TASK OBJECTIVE
Without the pictures, return all of the material exactly as written.

>>>

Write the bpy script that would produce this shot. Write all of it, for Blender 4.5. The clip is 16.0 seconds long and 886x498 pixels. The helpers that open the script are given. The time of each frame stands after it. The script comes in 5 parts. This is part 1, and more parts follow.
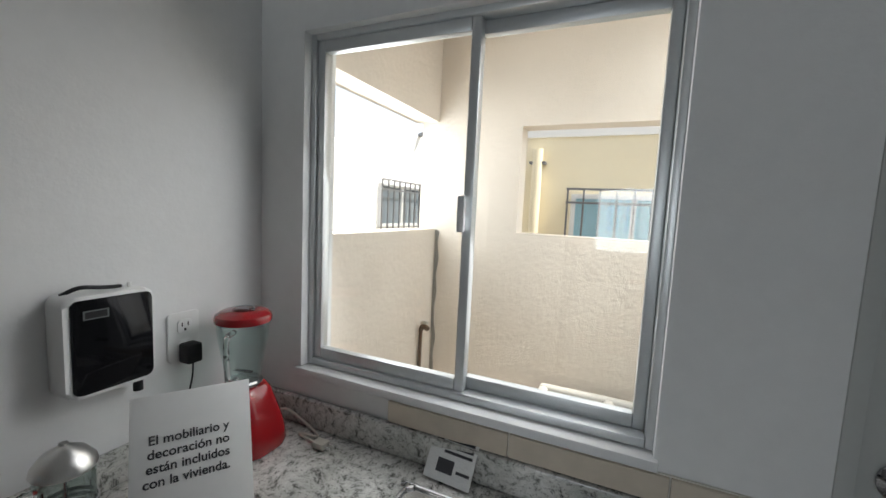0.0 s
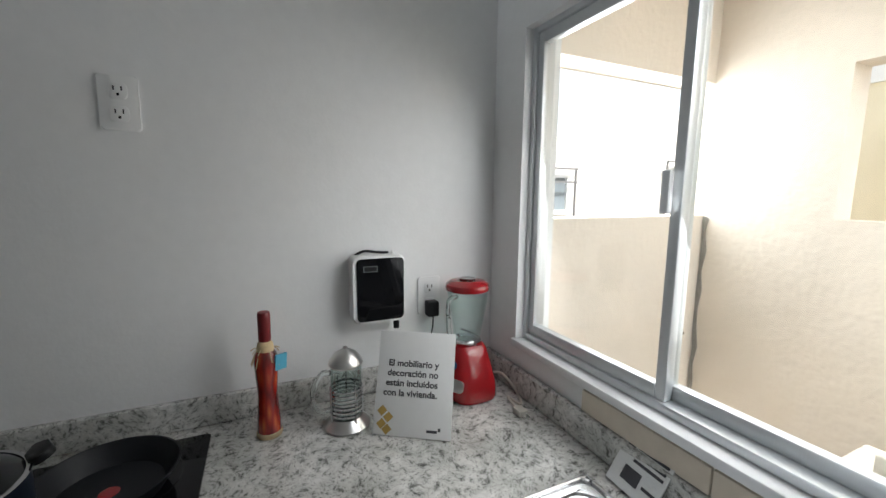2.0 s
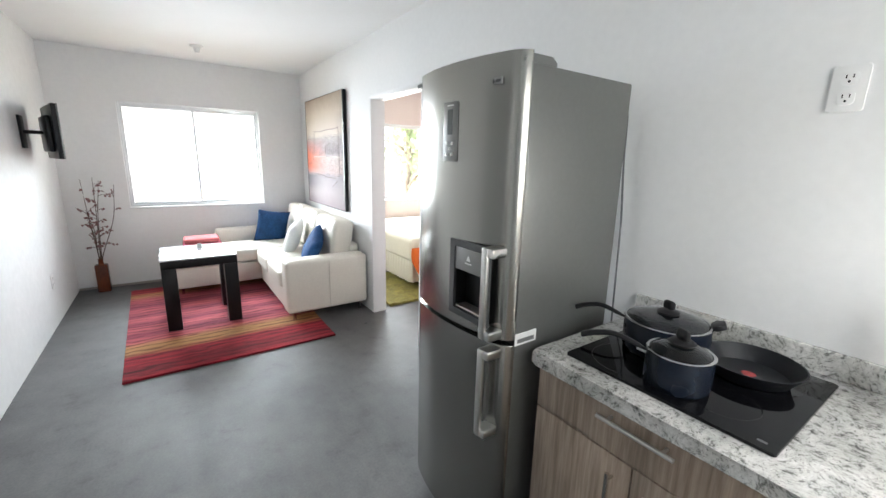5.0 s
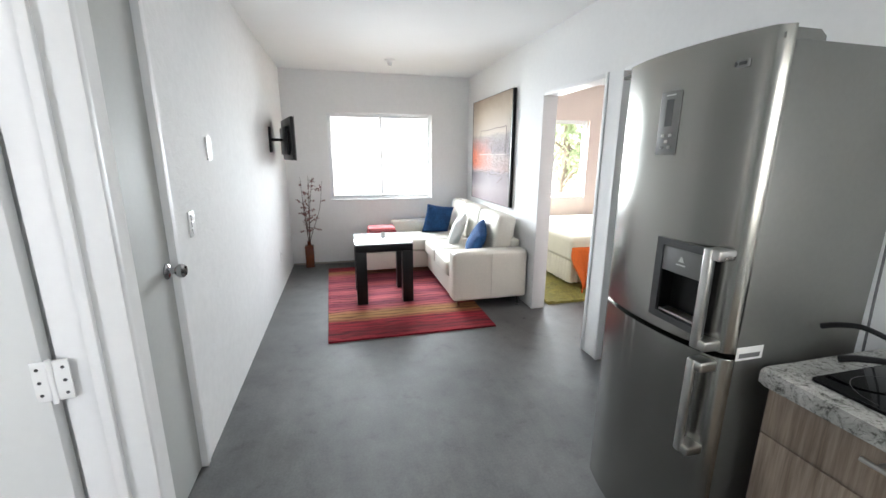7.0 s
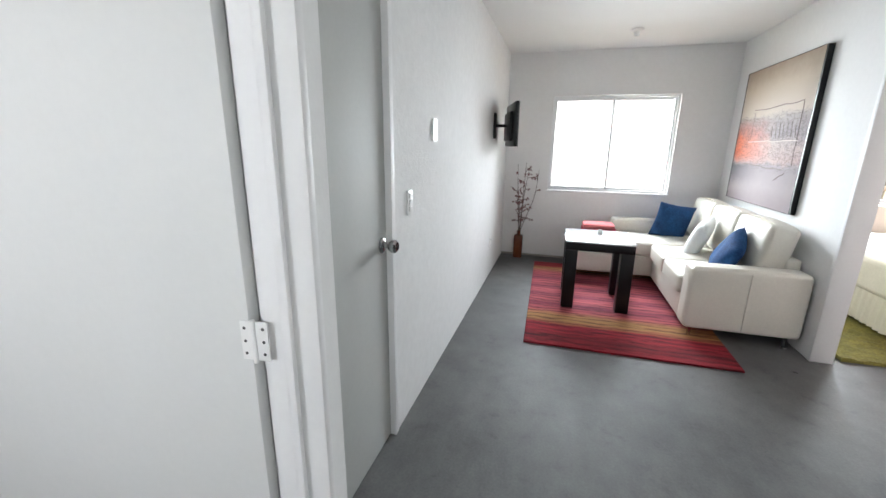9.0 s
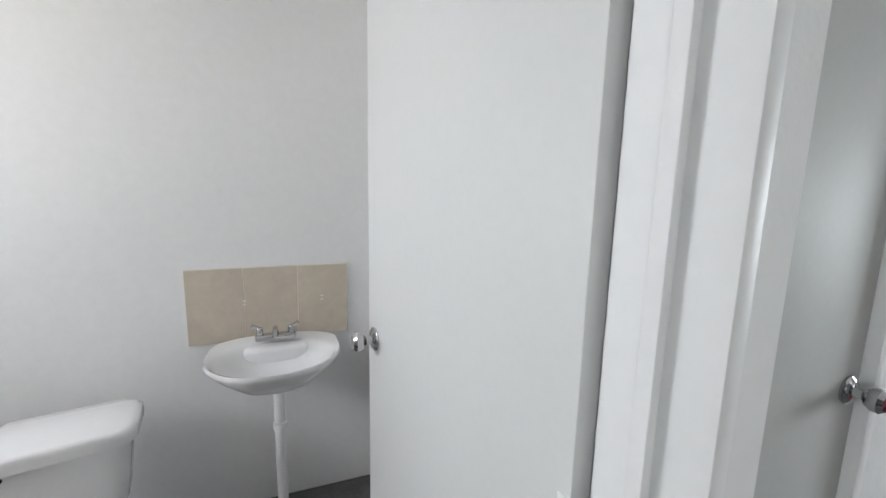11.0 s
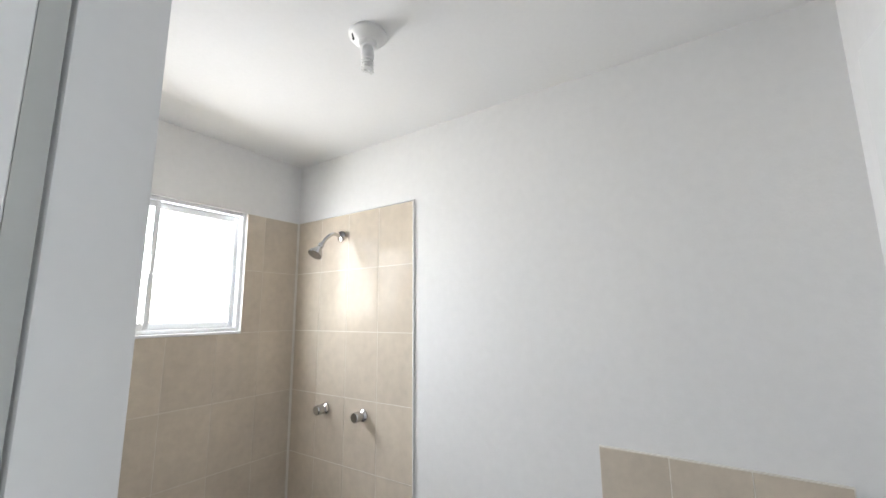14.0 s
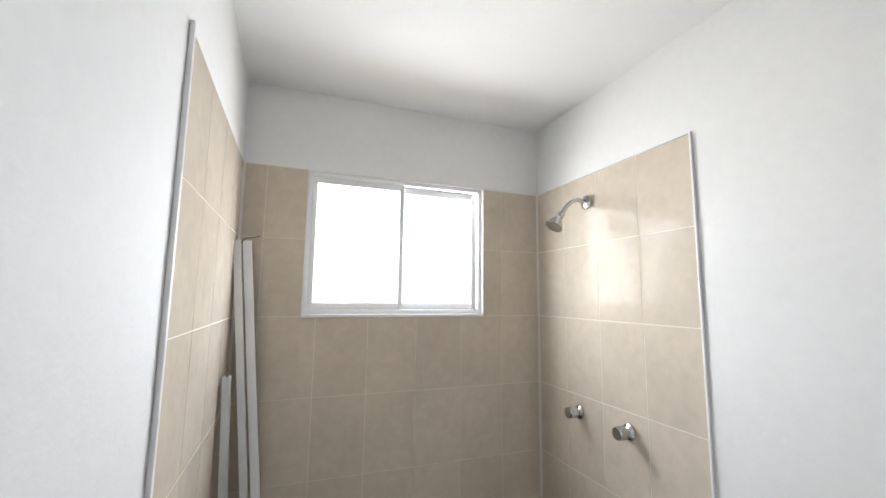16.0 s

<<<

WRITTEN RESPONSE
Write the bpy script that would produce this shot. Write all of it, for Blender 4.5. The clip is 16.0 seconds long and 886x498 pixels. The helpers that open the script are given. The time of each frame stands after it. The script comes in 5 parts. This is part 1, and more parts follow.
0.0 s
2.0 s
5.0 s
7.0 s
9.0 s
11.0 s
14.0 s
16.0 s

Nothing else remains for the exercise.